PROBLEM: Pictures do not belong in the output. Reproduce exactly the lines from the start of the records through the line with "bm.faces.new((first[k], first[m], rim[m], rim[k]))".

--- Start of INPUT FOR THIS TASK ---

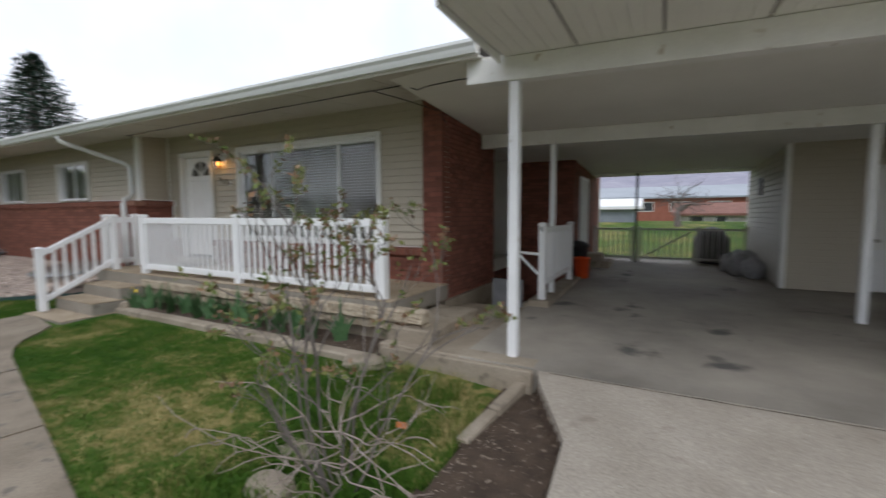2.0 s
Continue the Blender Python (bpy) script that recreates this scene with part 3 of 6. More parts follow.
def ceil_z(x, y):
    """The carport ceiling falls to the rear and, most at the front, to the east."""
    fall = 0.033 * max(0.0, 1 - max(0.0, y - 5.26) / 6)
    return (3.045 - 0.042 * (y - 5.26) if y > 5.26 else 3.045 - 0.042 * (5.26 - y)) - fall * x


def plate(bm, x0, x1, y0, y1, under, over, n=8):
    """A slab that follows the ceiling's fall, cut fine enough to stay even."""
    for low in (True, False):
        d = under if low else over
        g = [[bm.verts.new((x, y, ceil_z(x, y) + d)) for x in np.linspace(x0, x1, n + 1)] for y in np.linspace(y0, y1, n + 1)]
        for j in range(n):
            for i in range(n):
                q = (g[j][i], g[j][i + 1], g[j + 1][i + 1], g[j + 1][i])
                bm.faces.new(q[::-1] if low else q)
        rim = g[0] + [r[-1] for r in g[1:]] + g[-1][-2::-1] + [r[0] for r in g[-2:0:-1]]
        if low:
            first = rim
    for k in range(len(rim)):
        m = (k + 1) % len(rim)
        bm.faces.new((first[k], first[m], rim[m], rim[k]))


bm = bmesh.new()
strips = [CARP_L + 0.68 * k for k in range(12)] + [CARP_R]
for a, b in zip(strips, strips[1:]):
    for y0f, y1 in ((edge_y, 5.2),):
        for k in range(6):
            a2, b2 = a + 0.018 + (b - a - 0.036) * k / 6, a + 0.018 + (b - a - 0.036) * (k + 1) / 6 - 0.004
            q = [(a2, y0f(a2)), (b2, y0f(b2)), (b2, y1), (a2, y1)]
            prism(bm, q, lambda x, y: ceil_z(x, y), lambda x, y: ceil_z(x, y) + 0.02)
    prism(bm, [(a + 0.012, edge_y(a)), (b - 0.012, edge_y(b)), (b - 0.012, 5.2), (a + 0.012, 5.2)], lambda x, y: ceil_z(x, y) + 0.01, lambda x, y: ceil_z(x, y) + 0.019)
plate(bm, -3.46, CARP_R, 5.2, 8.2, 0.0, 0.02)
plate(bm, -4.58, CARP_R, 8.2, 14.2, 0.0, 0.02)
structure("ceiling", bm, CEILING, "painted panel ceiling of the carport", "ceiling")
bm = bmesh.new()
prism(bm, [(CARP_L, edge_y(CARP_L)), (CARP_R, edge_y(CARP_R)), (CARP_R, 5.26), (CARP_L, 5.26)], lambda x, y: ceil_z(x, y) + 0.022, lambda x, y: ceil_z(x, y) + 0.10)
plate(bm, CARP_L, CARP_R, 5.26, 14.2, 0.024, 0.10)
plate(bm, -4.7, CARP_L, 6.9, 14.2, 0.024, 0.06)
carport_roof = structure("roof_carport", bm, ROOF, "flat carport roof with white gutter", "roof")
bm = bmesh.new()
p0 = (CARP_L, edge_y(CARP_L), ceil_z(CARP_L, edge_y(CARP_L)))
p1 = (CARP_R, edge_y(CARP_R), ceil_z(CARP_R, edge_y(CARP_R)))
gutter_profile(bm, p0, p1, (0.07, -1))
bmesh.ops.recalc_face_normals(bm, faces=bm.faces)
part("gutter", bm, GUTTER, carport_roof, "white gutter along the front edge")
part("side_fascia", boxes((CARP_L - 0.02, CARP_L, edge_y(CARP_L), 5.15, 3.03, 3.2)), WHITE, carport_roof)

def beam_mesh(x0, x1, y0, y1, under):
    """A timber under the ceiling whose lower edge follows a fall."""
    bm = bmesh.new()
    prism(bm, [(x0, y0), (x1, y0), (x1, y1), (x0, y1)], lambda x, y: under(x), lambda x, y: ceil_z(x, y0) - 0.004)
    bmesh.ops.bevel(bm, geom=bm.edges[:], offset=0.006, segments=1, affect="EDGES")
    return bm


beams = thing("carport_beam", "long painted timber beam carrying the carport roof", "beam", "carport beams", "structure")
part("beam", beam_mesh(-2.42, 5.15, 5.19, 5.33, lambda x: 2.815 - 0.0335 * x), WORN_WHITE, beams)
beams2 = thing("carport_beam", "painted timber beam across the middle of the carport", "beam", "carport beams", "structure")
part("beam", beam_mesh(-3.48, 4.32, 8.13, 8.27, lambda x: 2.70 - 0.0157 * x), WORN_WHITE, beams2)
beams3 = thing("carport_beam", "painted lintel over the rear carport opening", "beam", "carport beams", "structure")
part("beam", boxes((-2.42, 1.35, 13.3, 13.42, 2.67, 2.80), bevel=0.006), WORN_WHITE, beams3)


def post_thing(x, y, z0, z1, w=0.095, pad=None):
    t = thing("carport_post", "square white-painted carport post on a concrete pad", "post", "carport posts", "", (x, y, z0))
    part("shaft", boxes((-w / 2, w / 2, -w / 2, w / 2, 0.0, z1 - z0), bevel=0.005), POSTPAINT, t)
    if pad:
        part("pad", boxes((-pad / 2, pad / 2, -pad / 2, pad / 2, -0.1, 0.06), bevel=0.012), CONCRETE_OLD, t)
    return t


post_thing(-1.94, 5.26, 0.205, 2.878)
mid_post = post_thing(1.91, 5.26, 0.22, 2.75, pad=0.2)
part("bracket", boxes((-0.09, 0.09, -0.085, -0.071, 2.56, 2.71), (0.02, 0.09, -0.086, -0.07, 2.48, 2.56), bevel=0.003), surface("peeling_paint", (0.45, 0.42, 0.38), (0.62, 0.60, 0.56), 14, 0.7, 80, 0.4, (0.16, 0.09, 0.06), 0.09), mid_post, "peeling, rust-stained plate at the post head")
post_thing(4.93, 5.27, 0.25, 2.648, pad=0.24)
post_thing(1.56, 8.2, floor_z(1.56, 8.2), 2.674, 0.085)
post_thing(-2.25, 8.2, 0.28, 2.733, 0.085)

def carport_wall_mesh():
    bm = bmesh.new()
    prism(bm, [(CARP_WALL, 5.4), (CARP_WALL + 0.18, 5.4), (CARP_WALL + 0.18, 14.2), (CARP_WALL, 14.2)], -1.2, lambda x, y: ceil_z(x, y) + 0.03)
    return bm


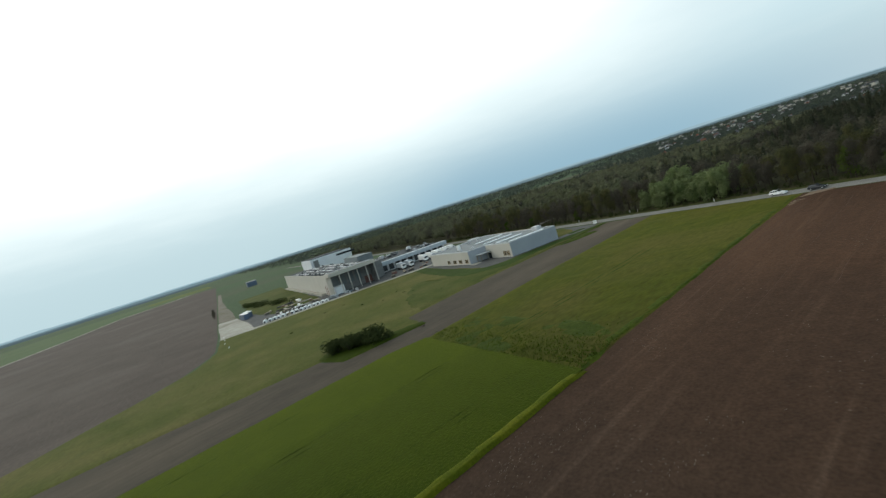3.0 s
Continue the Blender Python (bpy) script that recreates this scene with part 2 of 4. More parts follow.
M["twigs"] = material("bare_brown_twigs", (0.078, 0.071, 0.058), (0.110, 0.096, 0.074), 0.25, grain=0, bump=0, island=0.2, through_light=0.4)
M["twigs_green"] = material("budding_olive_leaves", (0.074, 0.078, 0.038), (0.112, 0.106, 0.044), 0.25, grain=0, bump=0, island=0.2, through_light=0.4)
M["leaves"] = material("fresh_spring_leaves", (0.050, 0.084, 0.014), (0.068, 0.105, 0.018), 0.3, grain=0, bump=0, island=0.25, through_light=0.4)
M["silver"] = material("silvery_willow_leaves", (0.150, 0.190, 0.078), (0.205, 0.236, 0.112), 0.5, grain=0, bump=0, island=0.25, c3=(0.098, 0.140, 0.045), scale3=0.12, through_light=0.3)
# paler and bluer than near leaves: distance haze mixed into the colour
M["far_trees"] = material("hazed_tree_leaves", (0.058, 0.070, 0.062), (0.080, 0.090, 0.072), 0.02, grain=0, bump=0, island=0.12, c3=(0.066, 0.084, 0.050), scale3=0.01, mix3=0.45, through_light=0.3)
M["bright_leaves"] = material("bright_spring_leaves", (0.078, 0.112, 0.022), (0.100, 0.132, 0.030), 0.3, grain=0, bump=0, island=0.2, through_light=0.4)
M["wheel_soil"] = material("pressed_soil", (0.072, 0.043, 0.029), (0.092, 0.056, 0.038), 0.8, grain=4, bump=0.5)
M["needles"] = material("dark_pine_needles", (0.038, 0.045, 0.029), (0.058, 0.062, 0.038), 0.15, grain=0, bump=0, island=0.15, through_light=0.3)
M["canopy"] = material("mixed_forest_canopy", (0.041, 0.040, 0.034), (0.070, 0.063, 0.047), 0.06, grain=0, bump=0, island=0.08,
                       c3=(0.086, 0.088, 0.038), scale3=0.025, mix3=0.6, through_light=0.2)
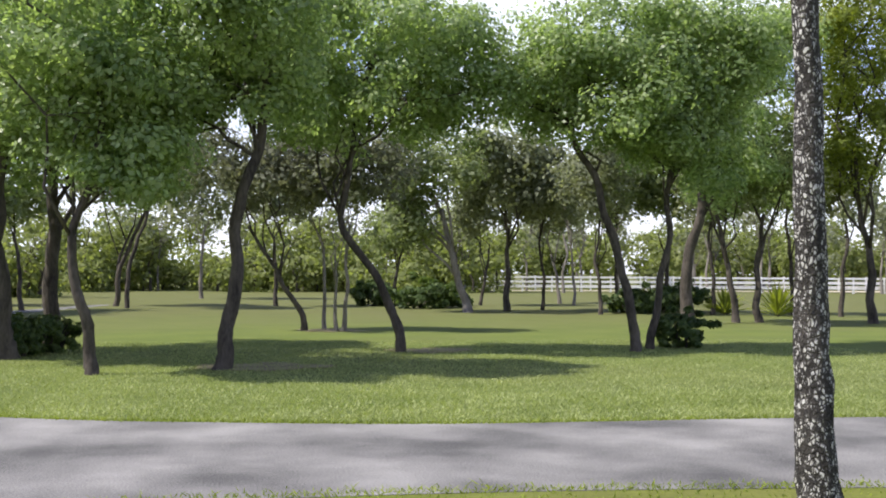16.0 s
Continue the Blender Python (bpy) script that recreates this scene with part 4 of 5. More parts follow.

--- End of INPUT FOR THIS TASK ---

TASK RESULT:
2.0 s
Continue the Blender Python (bpy) script that recreates this scene with part 3 of 6. More parts follow.
def ceil_z(x, y):
    """The carport ceiling falls to the rear and, most at the front, to the east."""
    fall = 0.033 * max(0.0, 1 - max(0.0, y - 5.26) / 6)
    return (3.045 - 0.042 * (y - 5.26) if y > 5.26 else 3.045 - 0.042 * (5.26 - y)) - fall * x


def plate(bm, x0, x1, y0, y1, under, over, n=8):
    """A slab that follows the ceiling's fall, cut fine enough to stay even."""
    for low in (True, False):
        d = under if low else over
        g = [[bm.verts.new((x, y, ceil_z(x, y) + d)) for x in np.linspace(x0, x1, n + 1)] for y in np.linspace(y0, y1, n + 1)]
        for j in range(n):
            for i in range(n):
                q = (g[j][i], g[j][i + 1], g[j + 1][i + 1], g[j + 1][i])
                bm.faces.new(q[::-1] if low else q)
        rim = g[0] + [r[-1] for r in g[1:]] + g[-1][-2::-1] + [r[0] for r in g[-2:0:-1]]
        if low:
            first = rim
    for k in range(len(rim)):
        m = (k + 1) % len(rim)
        bm.faces.new((first[k], first[m], rim[m], rim[k]))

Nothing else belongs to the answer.